ともに明暦三年(1657)に大野村の荒木重門が記したもので、ほぼ同じ内容のである。これらの記録は、たぶんに伝承といえる文書で、歴史の記録ではない。
談 合 橋
『五箇井記録』にある伝承のあらましをみておきたい。
日向明神(日岡神社)の導きにより、神社の北西に「岩鼻之井」という井堰がつくられた。用明天皇(聖徳太子の父)の時代に、聖徳太子は加古川地方に田地200町歩をつくろうとされ、日向明神と相談された。その場所は、神社のそばの橋の所だったので、この橋を「談合橋」(写真)という。そして、加古川大堰の東岸の辺りから、三つの地点を結んで用水路が掘られた。

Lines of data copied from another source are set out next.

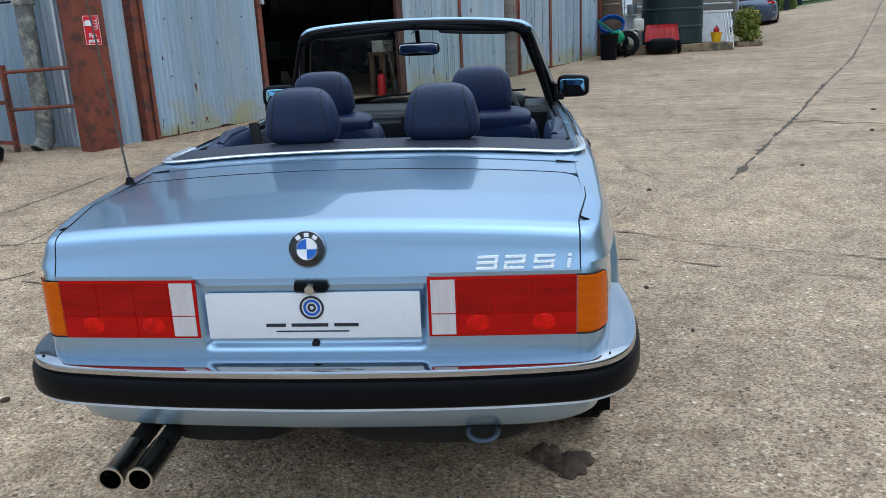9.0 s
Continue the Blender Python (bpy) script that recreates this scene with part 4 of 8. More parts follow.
def door_tin():
    """Pale blue tin with rust blisters and algae that gather near the foot of the sheet."""
    m = tin_mat("pale_blue_door_tin", (0.38, 0.47, 0.55), (0.46, 0.52, 0.56), 0.45, 0.45, 0.35)
    n, l = m.node_tree.nodes, m.node_tree.links
    b = n["Principled BSDF"]
    src = b.inputs["Base Color"].links[0].from_socket
    co = n.new("ShaderNodeTexCoord")
    sp_ = n.new("ShaderNodeSeparateXYZ")
    l.new(co.outputs["Object"], sp_.inputs[0])
    for sc, lo, hi, z_hi, c_, foot_ in ((3.0, 0.42, 0.72, 0.80, (0.44, 0.42, 0.26, 1), .24), (9.0, 0.66, 0.72, 0.95, (0.16, 0.055, 0.02, 1), .08)):
        nz = n.new("ShaderNodeTexNoise")
        nz.inputs["Scale"].default_value, nz.inputs["Detail"].default_value = sc, 6
        l.new(co.outputs["Object"], nz.inputs["Vector"])
        up = n.new("ShaderNodeMapRange")
        up.inputs["From Min"].default_value, up.inputs["From Max"].default_value = 0.15, z_hi
        up.inputs["To Min"].default_value, up.inputs["To Max"].default_value = foot_, -0.22
        l.new(sp_.outputs["Z"], up.inputs["Value"])
        ad = n.new("ShaderNodeMath")
        ad.operation = "ADD"
        l.new(nz.outputs["Fac"], ad.inputs[0])
        l.new(up.outputs["Result"], ad.inputs[1])
        fc = n.new("ShaderNodeMapRange")
        fc.inputs["From Min"].default_value, fc.inputs["From Max"].default_value = lo + 0.03, hi
        l.new(ad.outputs[0], fc.inputs["Value"])
        mx = n.new("ShaderNodeMix")
        mx.data_type = "RGBA"
        l.new(fc.outputs["Result"], mx.inputs[0])
        l.new(src, mx.inputs[6])
        mx.inputs[7].default_value = c_
        src = mx.outputs[2]
    l.new(src, b.inputs["Base Color"])
    return m


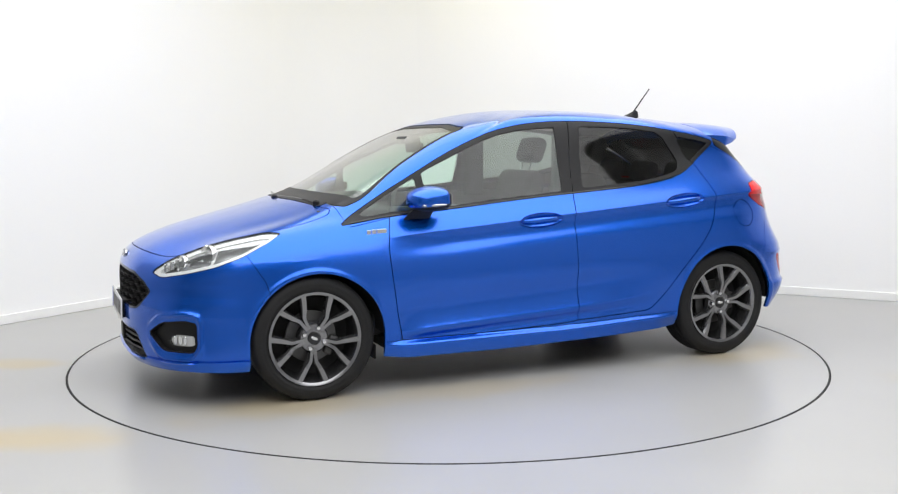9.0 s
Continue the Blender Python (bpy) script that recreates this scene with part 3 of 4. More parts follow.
pair("frame_back", panel_back, LINER, car, "dark window frame backing", -.014, 0)
seam_f = side_of([(-.24, .9), (-.262, 1.131), (-.30, 1.37), (-.306, 1.37), (-.268, 1.131), (-.246, .9)])
_, frame_mesh = carve(frame_mesh, seam_f, 0)
seam_f = side_of([(-1.02, 1.32), (-1.115, 1.125), (-1.11, 1.08), (-1.104, 1.08), (-1.108, 1.125), (-1.012, 1.32)])
_, frame_mesh = carve(frame_mesh, seam_f, 0)
pair("window_frame", frame_mesh, TRIM, car, "charcoal window surround", -.001, .012)
# thin belt strip under the side windows
strip = side_of([(1.03, .850), (.807, .882), (.618, .895), (.308, .924), (.004, .952), (-.295, .973), (-.589, .994), (-.735, 1.009), (-.88, 1.032), (-.968, 1.054), (-.962, 1.060), (-.878, 1.040), (-.733, 1.018), (-.589, 1.003), (-.295, .982), (.004, .961), (.308, .933), (.618, .904), (.807, .891), (1.03, .858)])
belt, _ = carve(dlo, strip, 0)
pair("belt_strip", belt, GLOSSBLACK, car, "black belt moulding", .004, .006)

# dark shell behind the joints, with the windows left open
glassed = lambda x, y, z: np.minimum(np.minimum(dlo_f(x, y, z), screen_f(x, y, z)), rear_glass_f(x, y, z))
_, lined = carve(LINED, lambda x, y, z: glassed(x, y, z) - .004, 0)
_, lined = carve(lined, nose_of(HEAD), -.006)
for opening in (nose_of(FOG), grille_f, front_of(INTAKE), *cup_holes):
    _, lined = carve(lined, opening, -.004)
roof_in, lower_in = carve(lined, lambda x, y, z: 1.2 - z, 0)
panel("inner_shell", whole(lower_in), LINER, car, "dark inner shell", -.015, 0)
panel("roof_lining", whole(roof_in), LINING, car, "pale fabric roof lining", -.02, 0)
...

その三点は、五ヶ井用水の取り入れ口近くにある「太子岩(上の太子岩)」と日岡神社の西にある「太子岩(下の太子岩)」、それに鶴林寺の三重の塔で、これらの三点を結ぶ線で井溝が掘られた。この溝のおかげで、以後この地方の人々は水に苦しむことはなくなった。
ざっと、こんな伝承である。『五箇井記録』では、五ヶ井用水は、聖徳太子の時代に計画され、完成したといている。五ヶ井用水は日岡神社のそばを通り、鶴林寺周辺いったいまで潤している古い用水であるため、日岡神社や聖徳太子に託した物語がつくられたのだろう。